• WORKING DATA:
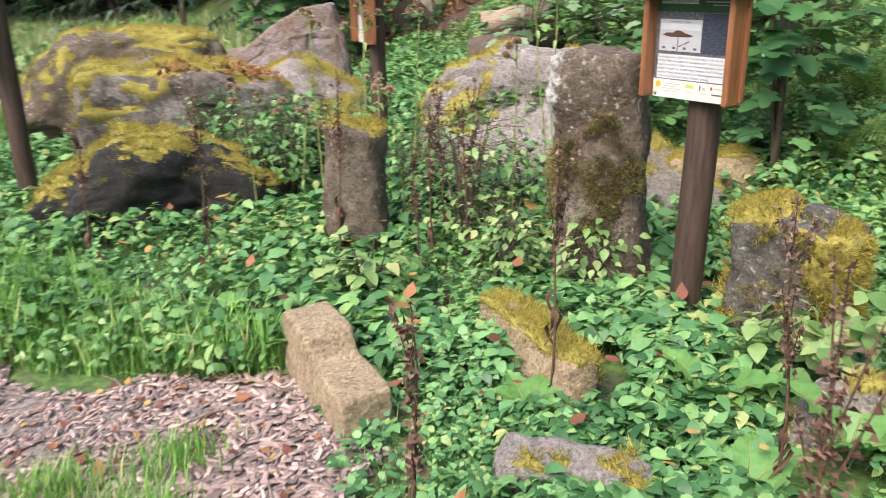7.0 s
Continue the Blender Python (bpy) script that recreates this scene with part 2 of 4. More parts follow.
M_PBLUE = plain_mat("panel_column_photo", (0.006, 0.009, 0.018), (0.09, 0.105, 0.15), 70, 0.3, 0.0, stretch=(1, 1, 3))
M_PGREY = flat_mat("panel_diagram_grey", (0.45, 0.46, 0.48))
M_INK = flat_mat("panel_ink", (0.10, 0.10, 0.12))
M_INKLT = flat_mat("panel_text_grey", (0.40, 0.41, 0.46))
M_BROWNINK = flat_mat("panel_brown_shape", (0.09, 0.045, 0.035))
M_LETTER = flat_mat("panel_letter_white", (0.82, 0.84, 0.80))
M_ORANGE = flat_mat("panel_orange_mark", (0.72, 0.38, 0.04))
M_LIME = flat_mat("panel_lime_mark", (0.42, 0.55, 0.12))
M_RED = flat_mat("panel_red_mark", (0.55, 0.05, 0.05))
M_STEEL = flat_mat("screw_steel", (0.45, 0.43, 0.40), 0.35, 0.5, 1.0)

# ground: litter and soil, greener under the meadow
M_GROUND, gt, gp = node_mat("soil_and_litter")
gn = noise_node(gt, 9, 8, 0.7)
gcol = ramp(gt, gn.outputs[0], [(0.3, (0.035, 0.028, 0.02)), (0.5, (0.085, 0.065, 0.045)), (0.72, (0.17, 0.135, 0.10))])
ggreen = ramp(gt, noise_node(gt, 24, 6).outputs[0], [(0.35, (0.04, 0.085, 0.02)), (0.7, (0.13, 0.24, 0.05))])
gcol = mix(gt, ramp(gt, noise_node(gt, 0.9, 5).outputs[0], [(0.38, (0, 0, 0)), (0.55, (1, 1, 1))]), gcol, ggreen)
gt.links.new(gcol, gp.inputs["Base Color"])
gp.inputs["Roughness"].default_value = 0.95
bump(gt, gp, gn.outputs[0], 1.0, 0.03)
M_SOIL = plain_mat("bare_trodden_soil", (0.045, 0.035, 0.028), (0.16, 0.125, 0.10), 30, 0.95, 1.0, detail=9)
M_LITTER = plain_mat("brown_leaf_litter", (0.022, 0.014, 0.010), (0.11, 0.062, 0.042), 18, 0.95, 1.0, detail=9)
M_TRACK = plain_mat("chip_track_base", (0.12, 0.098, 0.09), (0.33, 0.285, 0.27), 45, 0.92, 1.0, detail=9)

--

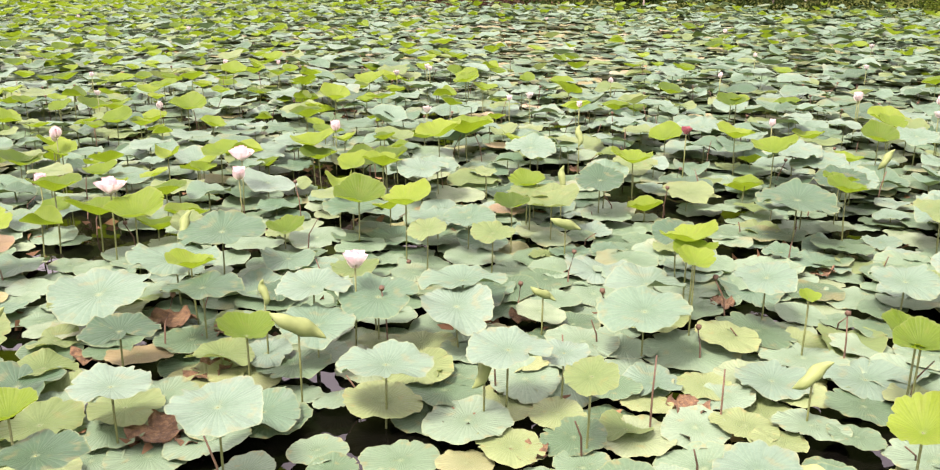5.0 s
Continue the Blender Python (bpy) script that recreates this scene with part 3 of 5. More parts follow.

* * *

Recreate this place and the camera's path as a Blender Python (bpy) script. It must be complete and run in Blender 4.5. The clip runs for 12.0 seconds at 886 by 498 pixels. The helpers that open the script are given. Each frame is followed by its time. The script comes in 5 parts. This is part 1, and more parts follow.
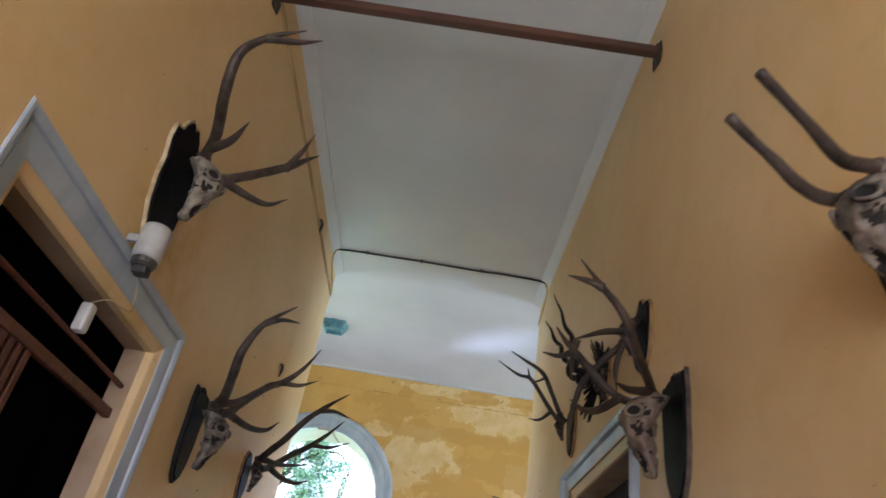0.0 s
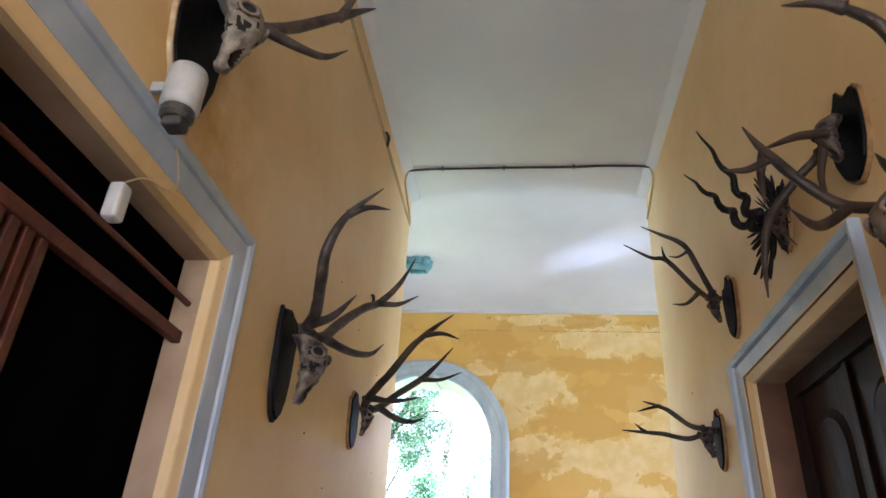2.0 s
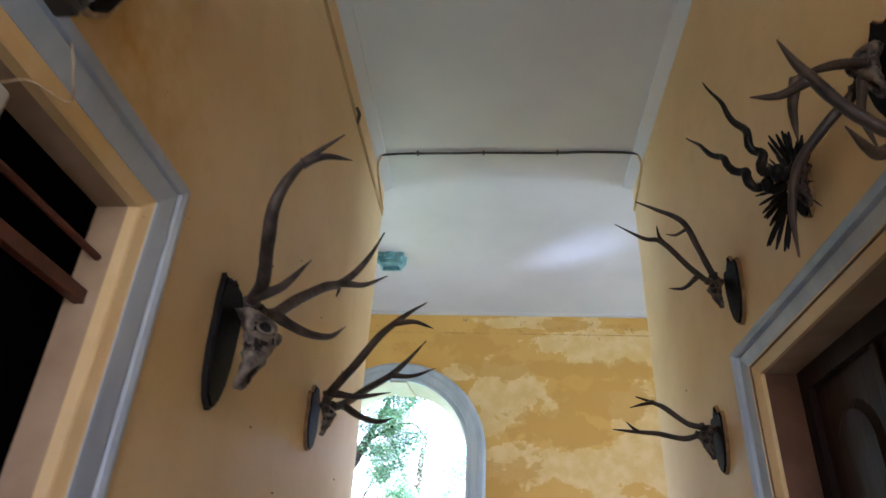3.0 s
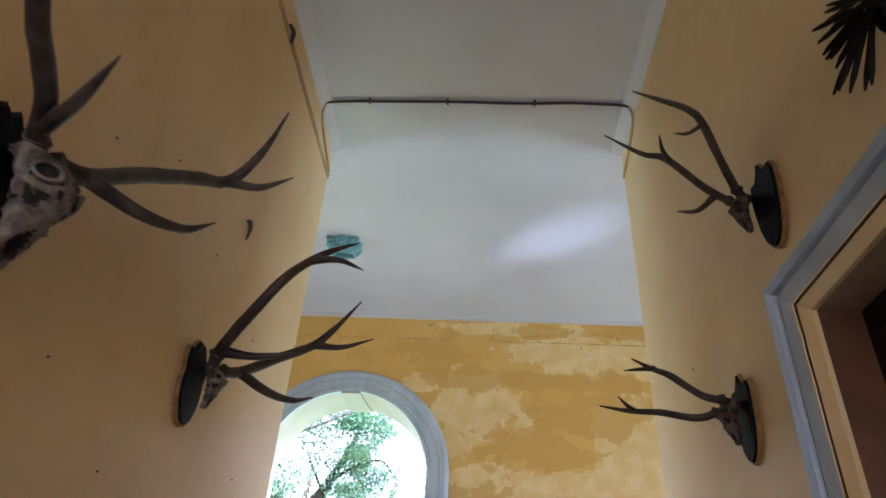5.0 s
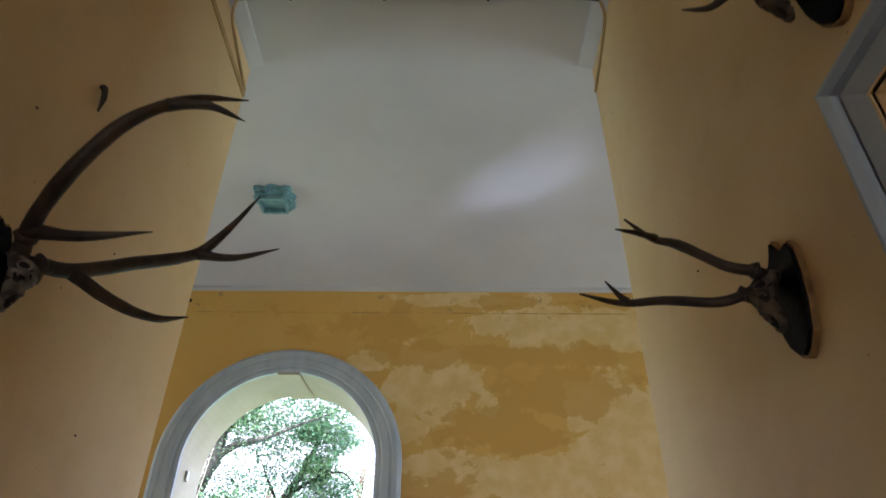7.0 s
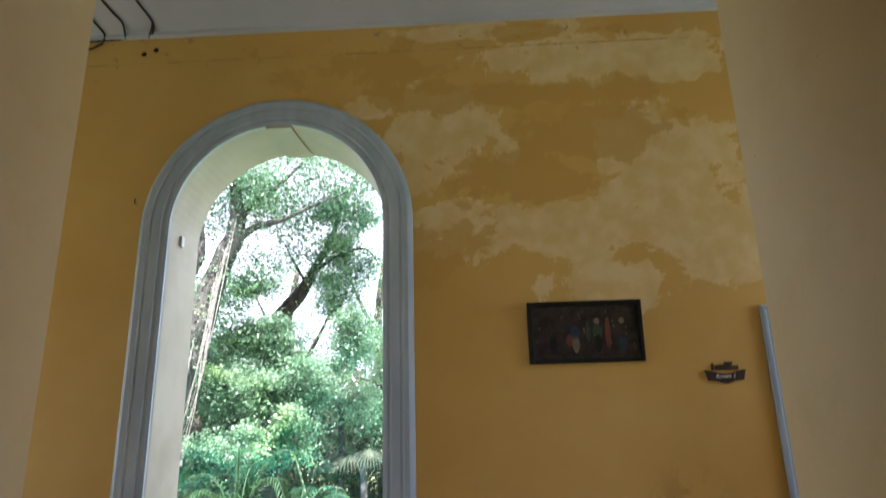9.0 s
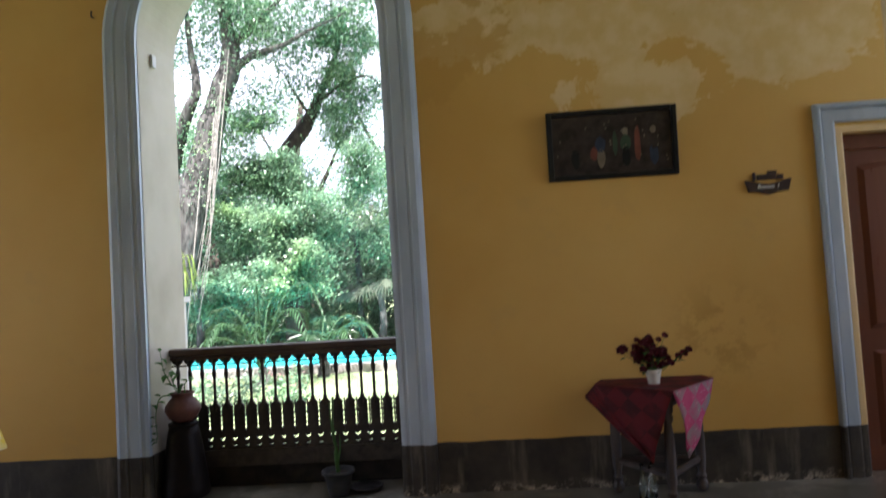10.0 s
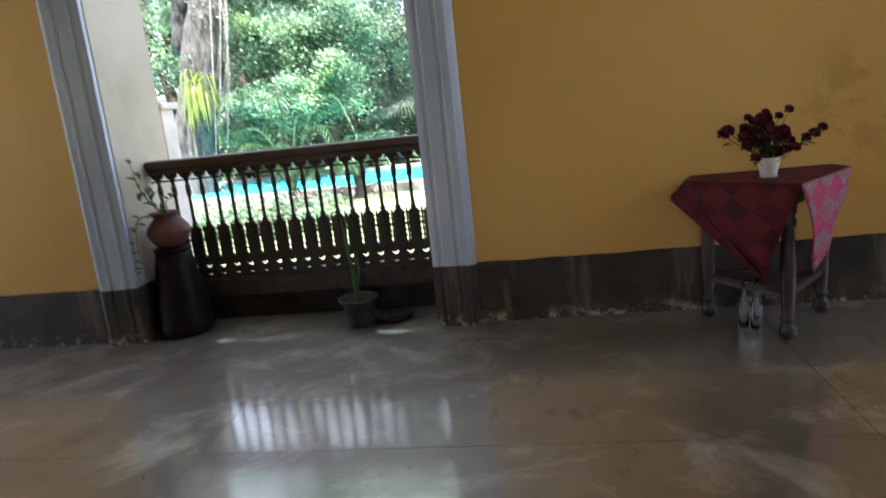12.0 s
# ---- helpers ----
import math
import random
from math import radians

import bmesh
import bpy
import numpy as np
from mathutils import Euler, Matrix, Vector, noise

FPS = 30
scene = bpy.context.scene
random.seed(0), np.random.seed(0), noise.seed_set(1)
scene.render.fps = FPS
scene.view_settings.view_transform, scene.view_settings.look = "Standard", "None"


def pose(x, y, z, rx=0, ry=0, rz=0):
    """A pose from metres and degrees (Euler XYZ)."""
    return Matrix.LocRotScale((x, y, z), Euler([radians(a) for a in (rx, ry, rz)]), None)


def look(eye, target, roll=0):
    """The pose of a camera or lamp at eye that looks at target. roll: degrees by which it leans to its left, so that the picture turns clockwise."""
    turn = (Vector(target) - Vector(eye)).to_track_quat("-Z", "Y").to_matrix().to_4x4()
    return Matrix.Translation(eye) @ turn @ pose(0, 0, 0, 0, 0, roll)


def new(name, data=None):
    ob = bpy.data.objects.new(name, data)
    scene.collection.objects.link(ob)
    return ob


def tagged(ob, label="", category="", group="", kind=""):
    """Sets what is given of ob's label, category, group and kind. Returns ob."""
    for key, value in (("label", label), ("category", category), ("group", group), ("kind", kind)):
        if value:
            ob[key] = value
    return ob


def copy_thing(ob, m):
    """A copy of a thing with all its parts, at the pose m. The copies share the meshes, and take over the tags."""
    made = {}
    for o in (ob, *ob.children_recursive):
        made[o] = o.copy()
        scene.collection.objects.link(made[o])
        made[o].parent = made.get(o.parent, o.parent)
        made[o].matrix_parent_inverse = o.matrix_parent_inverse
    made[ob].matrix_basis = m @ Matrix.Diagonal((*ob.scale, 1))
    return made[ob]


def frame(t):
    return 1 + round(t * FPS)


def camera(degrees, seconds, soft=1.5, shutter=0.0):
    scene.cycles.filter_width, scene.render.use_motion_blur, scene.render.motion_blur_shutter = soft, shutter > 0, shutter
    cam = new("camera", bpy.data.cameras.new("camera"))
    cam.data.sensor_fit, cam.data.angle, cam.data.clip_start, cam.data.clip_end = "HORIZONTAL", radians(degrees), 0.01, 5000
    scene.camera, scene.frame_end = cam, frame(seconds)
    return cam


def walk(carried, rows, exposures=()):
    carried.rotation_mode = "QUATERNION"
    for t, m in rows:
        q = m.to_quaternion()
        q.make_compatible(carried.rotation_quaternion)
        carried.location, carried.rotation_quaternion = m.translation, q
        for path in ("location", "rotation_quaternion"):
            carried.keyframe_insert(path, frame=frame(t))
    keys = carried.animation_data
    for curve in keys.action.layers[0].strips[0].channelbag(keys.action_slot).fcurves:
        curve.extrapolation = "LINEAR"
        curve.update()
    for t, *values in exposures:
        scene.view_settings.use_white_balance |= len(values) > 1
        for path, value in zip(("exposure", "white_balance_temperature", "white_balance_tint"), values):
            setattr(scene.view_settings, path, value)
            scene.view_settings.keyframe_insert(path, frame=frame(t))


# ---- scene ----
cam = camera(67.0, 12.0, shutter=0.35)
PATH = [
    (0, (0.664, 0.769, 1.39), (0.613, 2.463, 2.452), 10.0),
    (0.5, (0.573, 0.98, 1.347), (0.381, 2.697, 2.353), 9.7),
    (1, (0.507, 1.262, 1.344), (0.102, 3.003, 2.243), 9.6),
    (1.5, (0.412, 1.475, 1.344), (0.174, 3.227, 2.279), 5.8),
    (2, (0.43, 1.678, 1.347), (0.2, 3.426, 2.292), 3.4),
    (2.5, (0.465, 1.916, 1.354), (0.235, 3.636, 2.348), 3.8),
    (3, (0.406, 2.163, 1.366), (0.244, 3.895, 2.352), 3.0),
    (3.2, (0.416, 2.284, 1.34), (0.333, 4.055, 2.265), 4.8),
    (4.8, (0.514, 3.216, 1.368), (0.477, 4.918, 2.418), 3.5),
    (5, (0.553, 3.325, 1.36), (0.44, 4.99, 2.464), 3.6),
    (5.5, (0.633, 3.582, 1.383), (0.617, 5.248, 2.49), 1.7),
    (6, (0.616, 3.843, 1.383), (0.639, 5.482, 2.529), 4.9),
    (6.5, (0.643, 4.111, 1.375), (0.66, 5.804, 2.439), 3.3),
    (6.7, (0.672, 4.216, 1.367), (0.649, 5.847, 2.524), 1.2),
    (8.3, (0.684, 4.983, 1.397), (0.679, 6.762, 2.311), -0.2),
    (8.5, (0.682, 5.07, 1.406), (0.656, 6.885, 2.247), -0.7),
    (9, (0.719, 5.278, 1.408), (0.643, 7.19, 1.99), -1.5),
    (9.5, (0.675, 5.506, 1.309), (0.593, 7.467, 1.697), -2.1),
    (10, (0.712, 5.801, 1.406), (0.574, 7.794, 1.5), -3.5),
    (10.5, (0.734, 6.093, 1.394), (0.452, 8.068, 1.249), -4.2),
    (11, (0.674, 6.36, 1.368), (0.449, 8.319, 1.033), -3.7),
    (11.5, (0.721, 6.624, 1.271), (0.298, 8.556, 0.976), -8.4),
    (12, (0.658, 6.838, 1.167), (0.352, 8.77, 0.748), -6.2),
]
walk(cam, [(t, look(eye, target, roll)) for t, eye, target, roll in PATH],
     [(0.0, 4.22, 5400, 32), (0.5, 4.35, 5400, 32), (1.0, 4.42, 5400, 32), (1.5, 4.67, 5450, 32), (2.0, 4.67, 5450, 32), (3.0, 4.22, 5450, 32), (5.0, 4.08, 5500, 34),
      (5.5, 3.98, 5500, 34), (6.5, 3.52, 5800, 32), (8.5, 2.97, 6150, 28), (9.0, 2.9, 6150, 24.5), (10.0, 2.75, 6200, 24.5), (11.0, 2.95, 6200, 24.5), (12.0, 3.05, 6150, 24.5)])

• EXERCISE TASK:
Return verbatim the lines that run from the line containing "# ---- helpers" through the line containing "made[o] = o.copy()", inclusive.

• WRITTEN ANSWER:
# ---- helpers ----
import math
import random
from math import radians

import bmesh
import bpy
import numpy as np
from mathutils import Euler, Matrix, Vector, noise

FPS = 30
scene = bpy.context.scene
random.seed(0), np.random.seed(0), noise.seed_set(1)
scene.render.fps = FPS
scene.view_settings.view_transform, scene.view_settings.look = "Standard", "None"


def pose(x, y, z, rx=0, ry=0, rz=0):
    """A pose from metres and degrees (Euler XYZ)."""
    return Matrix.LocRotScale((x, y, z), Euler([radians(a) for a in (rx, ry, rz)]), None)


def look(eye, target, roll=0):
    """The pose of a camera or lamp at eye that looks at target. roll: degrees by which it leans to its left, so that the picture turns clockwise."""
    turn = (Vector(target) - Vector(eye)).to_track_quat("-Z", "Y").to_matrix().to_4x4()
    return Matrix.Translation(eye) @ turn @ pose(0, 0, 0, 0, 0, roll)


def new(name, data=None):
    ob = bpy.data.objects.new(name, data)
    scene.collection.objects.link(ob)
    return ob


def tagged(ob, label="", category="", group="", kind=""):
    """Sets what is given of ob's label, category, group and kind. Returns ob."""
    for key, value in (("label", label), ("category", category), ("group", group), ("kind", kind)):
        if value:
            ob[key] = value
    return ob


def copy_thing(ob, m):
    """A copy of a thing with all its parts, at the pose m. The copies share the meshes, and take over the tags."""
    made = {}
    for o in (ob, *ob.children_recursive):
        made[o] = o.copy()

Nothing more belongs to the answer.